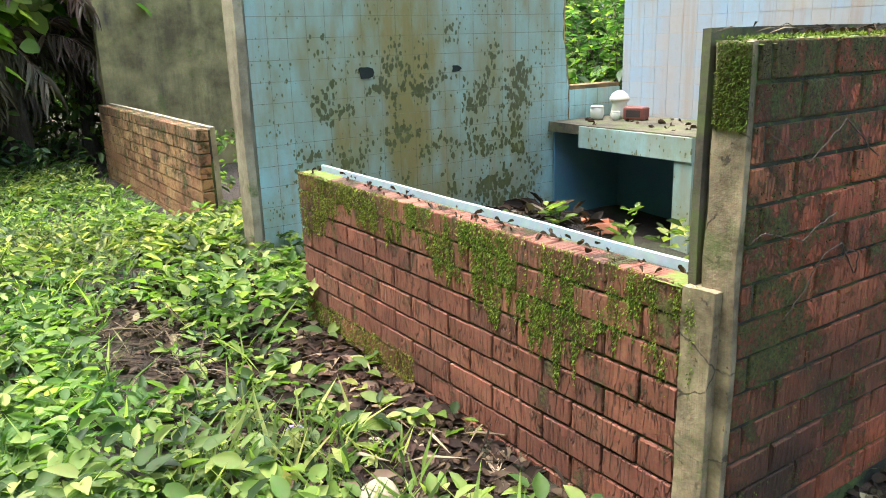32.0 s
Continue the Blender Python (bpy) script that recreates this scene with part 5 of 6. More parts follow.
# ---------------------------------------------------------------- litter, weeds and grass
path_zone = in_boxes((0.85, 2.25, -2, 30))
edge_zone = in_boxes((0.5, 1.15, 0, 16), (2.0, 3.1, 2, 16), (2.4, 3.2, 7.5, 14))
scatter("leaf_litter", 9000, path_zone, leaf_tan, "crumbs of dry leaf trodden into the path", "leaf litter", 0.02, 0.5, 0.032)
scatter("leaf_litter", 5200, path_zone, leaf_path, "scattered dry brown leaves on the path", "leaf litter", 0.06, 0.5, 0.034)
scatter("leaf_litter", 8000, in_boxes((0.85, 1.25, -1, 18), (1.85, 2.3, -1, 18)), leaf_path, "dry brown leaves drifted along the path edge", "leaf litter", 0.065, 0.5, 0.034)
scatter("leaf_litter", 5000, edge_zone, leaf_path, "pale dry leaves along the fence", "leaf litter", 0.07, 0.5, 0.02, 0.08)
scatter("leaf_litter", 11000, edge_zone, leaf_dry, "dry brown leaf litter along the fence", "leaf litter", 0.06, 0.5, 0.012)
scatter("leaf_litter", 5200, in_boxes((3.1, 7.2, 8.3, 9.24), (2.4, 3.14, 9.2, 13.5)), leaf_mulch, "dry leaf litter at the foot of the walls", "leaf litter", 0.045, 0.5, 0.012, 0.06)
scatter("leaf_litter", 4200, in_boxes((3.1, 6.4, 12.28, 12.95), (3.1, 6.4, 12.28, 12.95), (6.0, 7.4, 11.6, 12.6)), leaf_dry, "dry leaf litter under the weeds", "leaf litter", 0.065, 0.5, 0.012, 0.06)
scatter("leaf_litter", 5200, in_boxes((-1.2, 0.75, 0.5, 9)), leaf_path, "dry leaf litter under the weeds", "leaf litter", 0.05, 0.5, 0.012, 0.06)
scatter("yellow_leaves", 70, in_boxes((0.9, 2.6, 2, 14), (3.2, 5, 8.4, 9.2)), yellow_leaf, "a few fallen yellow leaves", "leaf litter", 0.085, 0.55, 0.036)
scatter("twigs", 3000, in_boxes((2.1, 3.1, 5, 13), (3.2, 6.2, 12.3, 13.0)), leaf_dry, "thin dry twigs on the ground", "twigs", 0.16, 0.05, 0.02, 0.05, DIAMOND)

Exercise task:
Exclude every picture and copy the remaining data exactly.

Answer below:
32.0 s
Continue the Blender Python (bpy) script that recreates this scene with part 5 of 6. More parts follow.
# ---------------------------------------------------------------- litter, weeds and grass
path_zone = in_boxes((0.85, 2.25, -2, 30))
edge_zone = in_boxes((0.5, 1.15, 0, 16), (2.0, 3.1, 2, 16), (2.4, 3.2, 7.5, 14))
scatter("leaf_litter", 9000, path_zone, leaf_tan, "crumbs of dry leaf trodden into the path", "leaf litter", 0.02, 0.5, 0.032)
scatter("leaf_litter", 5200, path_zone, leaf_path, "scattered dry brown leaves on the path", "leaf litter", 0.06, 0.5, 0.034)
scatter("leaf_litter", 8000, in_boxes((0.85, 1.25, -1, 18), (1.85, 2.3, -1, 18)), leaf_path, "dry brown leaves drifted along the path edge", "leaf litter", 0.065, 0.5, 0.034)
scatter("leaf_litter", 5000, edge_zone, leaf_path, "pale dry leaves along the fence", "leaf litter", 0.07, 0.5, 0.02, 0.08)
scatter("leaf_litter", 11000, edge_zone, leaf_dry, "dry brown leaf litter along the fence", "leaf litter", 0.06, 0.5, 0.012)
scatter("leaf_litter", 5200, in_boxes((3.1, 7.2, 8.3, 9.24), (2.4, 3.14, 9.2, 13.5)), leaf_mulch, "dry leaf litter at the foot of the walls", "leaf litter", 0.045, 0.5, 0.012, 0.06)
scatter("leaf_litter", 4200, in_boxes((3.1, 6.4, 12.28, 12.95), (3.1, 6.4, 12.28, 12.95), (6.0, 7.4, 11.6, 12.6)), leaf_dry, "dry leaf litter under the weeds", "leaf litter", 0.065, 0.5, 0.012, 0.06)
scatter("leaf_litter", 5200, in_boxes((-1.2, 0.75, 0.5, 9)), leaf_path, "dry leaf litter under the weeds", "leaf litter", 0.05, 0.5, 0.012, 0.06)
scatter("yellow_leaves", 70, in_boxes((0.9, 2.6, 2, 14), (3.2, 5, 8.4, 9.2)), yellow_leaf, "a few fallen yellow leaves", "leaf litter", 0.085, 0.55, 0.036)
scatter("twigs", 3000, in_boxes((2.1, 3.1, 5, 13), (3.2, 6.2, 12.3, 13.0)), leaf_dry, "thin dry twigs on the ground", "twigs", 0.16, 0.05, 0.02, 0.05, DIAMOND)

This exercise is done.